Goal
In the records below, find the line that contains "Write a Blender" and the line that contains "pose from metres". Set down exactly those lines and every line between them, and nothing more.
┌─ Excerpted data
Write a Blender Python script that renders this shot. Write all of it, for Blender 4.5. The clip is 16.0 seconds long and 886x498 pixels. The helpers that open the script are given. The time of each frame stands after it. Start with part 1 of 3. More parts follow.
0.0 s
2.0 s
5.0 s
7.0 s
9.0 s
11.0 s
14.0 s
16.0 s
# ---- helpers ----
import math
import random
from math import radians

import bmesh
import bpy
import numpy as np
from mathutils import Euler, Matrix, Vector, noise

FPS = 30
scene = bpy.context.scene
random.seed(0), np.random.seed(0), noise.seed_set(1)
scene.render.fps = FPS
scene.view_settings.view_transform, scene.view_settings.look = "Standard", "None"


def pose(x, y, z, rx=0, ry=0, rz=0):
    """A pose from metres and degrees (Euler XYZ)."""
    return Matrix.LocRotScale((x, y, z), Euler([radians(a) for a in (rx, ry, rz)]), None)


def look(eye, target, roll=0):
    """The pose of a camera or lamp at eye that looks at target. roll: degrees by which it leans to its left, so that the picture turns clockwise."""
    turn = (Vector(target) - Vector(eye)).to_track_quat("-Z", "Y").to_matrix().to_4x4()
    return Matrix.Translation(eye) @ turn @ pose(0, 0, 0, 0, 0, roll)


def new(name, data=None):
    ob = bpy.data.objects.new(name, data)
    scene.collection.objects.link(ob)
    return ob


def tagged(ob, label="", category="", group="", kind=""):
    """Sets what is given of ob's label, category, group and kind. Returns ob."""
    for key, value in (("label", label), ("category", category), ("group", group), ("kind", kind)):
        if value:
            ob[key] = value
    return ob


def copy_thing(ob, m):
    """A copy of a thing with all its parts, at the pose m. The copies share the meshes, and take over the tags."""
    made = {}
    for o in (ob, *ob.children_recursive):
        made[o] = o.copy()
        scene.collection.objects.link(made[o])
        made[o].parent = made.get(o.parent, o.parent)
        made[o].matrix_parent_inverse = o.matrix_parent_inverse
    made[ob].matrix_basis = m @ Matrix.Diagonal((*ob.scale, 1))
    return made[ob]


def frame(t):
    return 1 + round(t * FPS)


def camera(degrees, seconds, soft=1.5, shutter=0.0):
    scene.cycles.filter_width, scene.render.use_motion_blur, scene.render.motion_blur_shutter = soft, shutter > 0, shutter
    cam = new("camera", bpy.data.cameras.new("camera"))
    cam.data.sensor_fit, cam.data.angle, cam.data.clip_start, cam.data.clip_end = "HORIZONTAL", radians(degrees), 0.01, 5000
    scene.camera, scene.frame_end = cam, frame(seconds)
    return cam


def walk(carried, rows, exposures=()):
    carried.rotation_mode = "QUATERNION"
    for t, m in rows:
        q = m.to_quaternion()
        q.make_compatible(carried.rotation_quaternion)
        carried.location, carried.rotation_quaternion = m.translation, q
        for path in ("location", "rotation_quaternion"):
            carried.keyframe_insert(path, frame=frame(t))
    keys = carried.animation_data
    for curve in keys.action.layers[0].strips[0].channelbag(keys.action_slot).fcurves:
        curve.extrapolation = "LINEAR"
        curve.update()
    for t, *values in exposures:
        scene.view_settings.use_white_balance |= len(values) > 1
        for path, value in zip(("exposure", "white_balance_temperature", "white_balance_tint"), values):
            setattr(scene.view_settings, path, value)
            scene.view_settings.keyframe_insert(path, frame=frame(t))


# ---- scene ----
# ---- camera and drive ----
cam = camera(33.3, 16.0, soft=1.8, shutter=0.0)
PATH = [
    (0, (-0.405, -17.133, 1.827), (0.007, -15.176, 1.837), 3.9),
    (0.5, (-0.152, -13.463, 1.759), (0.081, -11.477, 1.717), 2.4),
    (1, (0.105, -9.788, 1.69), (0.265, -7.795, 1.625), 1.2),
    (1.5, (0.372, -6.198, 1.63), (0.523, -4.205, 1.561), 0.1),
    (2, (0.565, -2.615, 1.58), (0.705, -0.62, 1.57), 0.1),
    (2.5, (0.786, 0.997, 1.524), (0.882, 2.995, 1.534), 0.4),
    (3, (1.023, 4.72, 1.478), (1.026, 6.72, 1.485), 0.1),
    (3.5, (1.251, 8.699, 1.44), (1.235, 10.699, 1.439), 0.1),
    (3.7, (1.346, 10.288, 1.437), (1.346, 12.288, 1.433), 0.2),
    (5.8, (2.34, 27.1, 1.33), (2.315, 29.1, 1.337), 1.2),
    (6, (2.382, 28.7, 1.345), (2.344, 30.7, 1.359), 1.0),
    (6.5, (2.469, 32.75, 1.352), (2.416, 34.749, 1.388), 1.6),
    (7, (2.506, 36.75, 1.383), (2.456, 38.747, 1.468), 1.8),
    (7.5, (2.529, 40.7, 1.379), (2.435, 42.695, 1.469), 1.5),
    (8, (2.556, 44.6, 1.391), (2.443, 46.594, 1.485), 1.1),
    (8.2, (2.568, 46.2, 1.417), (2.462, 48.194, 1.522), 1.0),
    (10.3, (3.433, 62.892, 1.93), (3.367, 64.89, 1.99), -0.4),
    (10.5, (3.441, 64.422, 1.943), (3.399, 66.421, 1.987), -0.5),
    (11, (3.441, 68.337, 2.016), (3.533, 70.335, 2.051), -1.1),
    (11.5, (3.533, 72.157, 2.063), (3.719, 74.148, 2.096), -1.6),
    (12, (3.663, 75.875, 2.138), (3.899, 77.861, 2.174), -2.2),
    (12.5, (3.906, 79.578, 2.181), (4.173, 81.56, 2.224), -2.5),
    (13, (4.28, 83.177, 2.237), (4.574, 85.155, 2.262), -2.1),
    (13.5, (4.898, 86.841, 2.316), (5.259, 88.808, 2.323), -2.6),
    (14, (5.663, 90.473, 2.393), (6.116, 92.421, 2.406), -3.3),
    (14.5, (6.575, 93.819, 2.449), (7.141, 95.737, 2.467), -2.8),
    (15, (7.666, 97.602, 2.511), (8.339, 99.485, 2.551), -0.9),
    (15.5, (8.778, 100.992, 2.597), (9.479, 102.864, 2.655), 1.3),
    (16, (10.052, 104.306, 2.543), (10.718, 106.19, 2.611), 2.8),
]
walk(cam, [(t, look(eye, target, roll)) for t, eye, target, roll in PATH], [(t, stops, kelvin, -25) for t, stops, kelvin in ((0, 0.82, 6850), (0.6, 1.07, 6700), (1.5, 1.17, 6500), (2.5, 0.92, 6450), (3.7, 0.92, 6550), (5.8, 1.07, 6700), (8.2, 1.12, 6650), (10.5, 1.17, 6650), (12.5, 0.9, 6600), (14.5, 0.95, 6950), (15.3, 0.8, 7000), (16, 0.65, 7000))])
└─
┌─ Excerpted data
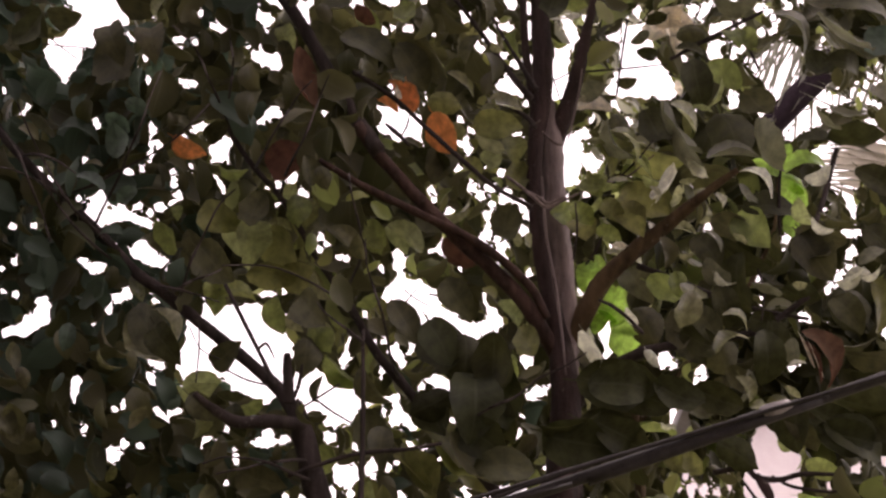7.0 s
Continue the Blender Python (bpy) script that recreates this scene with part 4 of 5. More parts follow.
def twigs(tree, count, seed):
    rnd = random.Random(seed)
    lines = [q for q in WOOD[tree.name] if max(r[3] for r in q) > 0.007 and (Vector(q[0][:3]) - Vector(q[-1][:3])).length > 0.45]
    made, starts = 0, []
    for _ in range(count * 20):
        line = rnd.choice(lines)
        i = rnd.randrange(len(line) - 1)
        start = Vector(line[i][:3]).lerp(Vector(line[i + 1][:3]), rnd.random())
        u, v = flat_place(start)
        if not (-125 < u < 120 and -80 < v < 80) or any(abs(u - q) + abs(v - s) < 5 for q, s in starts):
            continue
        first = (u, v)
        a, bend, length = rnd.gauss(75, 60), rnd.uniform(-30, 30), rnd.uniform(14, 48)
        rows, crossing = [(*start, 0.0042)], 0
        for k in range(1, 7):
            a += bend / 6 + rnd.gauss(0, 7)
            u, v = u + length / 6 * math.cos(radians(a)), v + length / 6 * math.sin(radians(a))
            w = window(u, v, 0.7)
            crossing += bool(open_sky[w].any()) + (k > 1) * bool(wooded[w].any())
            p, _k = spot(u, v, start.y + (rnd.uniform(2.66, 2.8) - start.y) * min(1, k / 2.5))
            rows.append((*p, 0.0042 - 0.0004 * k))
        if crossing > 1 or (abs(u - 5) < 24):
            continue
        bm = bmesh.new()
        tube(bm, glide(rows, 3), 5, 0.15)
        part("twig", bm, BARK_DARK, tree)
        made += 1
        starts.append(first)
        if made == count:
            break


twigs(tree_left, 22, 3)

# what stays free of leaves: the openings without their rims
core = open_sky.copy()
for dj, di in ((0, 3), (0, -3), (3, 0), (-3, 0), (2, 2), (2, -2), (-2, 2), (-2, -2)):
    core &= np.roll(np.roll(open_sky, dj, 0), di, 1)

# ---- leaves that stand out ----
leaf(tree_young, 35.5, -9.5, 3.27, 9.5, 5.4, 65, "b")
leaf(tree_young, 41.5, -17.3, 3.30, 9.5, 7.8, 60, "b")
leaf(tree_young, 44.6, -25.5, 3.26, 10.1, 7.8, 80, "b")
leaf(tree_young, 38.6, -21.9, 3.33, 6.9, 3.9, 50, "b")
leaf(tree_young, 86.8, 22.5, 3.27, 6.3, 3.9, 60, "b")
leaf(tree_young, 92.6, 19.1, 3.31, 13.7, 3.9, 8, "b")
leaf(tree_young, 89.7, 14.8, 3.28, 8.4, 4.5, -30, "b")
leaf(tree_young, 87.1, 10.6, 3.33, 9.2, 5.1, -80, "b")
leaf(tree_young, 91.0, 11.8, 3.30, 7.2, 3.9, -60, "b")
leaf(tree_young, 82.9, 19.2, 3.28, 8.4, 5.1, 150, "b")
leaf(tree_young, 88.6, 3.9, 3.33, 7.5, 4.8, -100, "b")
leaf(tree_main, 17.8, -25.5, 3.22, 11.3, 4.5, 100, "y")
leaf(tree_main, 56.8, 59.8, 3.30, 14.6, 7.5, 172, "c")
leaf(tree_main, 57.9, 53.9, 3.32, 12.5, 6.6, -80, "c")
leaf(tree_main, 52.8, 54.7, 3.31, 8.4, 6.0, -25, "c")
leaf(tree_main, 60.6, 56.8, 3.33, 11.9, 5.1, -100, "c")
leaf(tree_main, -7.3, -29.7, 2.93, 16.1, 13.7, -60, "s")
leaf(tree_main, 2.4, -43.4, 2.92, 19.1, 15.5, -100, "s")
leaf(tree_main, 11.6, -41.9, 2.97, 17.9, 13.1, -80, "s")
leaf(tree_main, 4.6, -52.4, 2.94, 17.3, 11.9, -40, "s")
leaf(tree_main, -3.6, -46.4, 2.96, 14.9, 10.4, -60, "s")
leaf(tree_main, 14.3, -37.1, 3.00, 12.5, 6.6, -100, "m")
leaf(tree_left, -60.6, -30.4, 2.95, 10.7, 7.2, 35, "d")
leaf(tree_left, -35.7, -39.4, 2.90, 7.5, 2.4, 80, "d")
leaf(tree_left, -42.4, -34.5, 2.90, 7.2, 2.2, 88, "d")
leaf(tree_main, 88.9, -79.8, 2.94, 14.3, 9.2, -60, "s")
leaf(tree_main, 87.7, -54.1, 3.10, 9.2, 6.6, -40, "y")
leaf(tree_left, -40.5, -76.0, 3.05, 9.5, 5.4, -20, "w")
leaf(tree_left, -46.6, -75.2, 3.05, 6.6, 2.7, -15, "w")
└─
Solution for this problem
Write a Blender Python script that renders this shot. Write all of it, for Blender 4.5. The clip is 16.0 seconds long and 886x498 pixels. The helpers that open the script are given. The time of each frame stands after it. Start with part 1 of 3. More parts follow.
0.0 s
2.0 s
5.0 s
7.0 s
9.0 s
11.0 s
14.0 s
16.0 s
# ---- helpers ----
import math
import random
from math import radians

import bmesh
import bpy
import numpy as np
from mathutils import Euler, Matrix, Vector, noise

FPS = 30
scene = bpy.context.scene
random.seed(0), np.random.seed(0), noise.seed_set(1)
scene.render.fps = FPS
scene.view_settings.view_transform, scene.view_settings.look = "Standard", "None"


def pose(x, y, z, rx=0, ry=0, rz=0):
    """A pose from metres and degrees (Euler XYZ)."""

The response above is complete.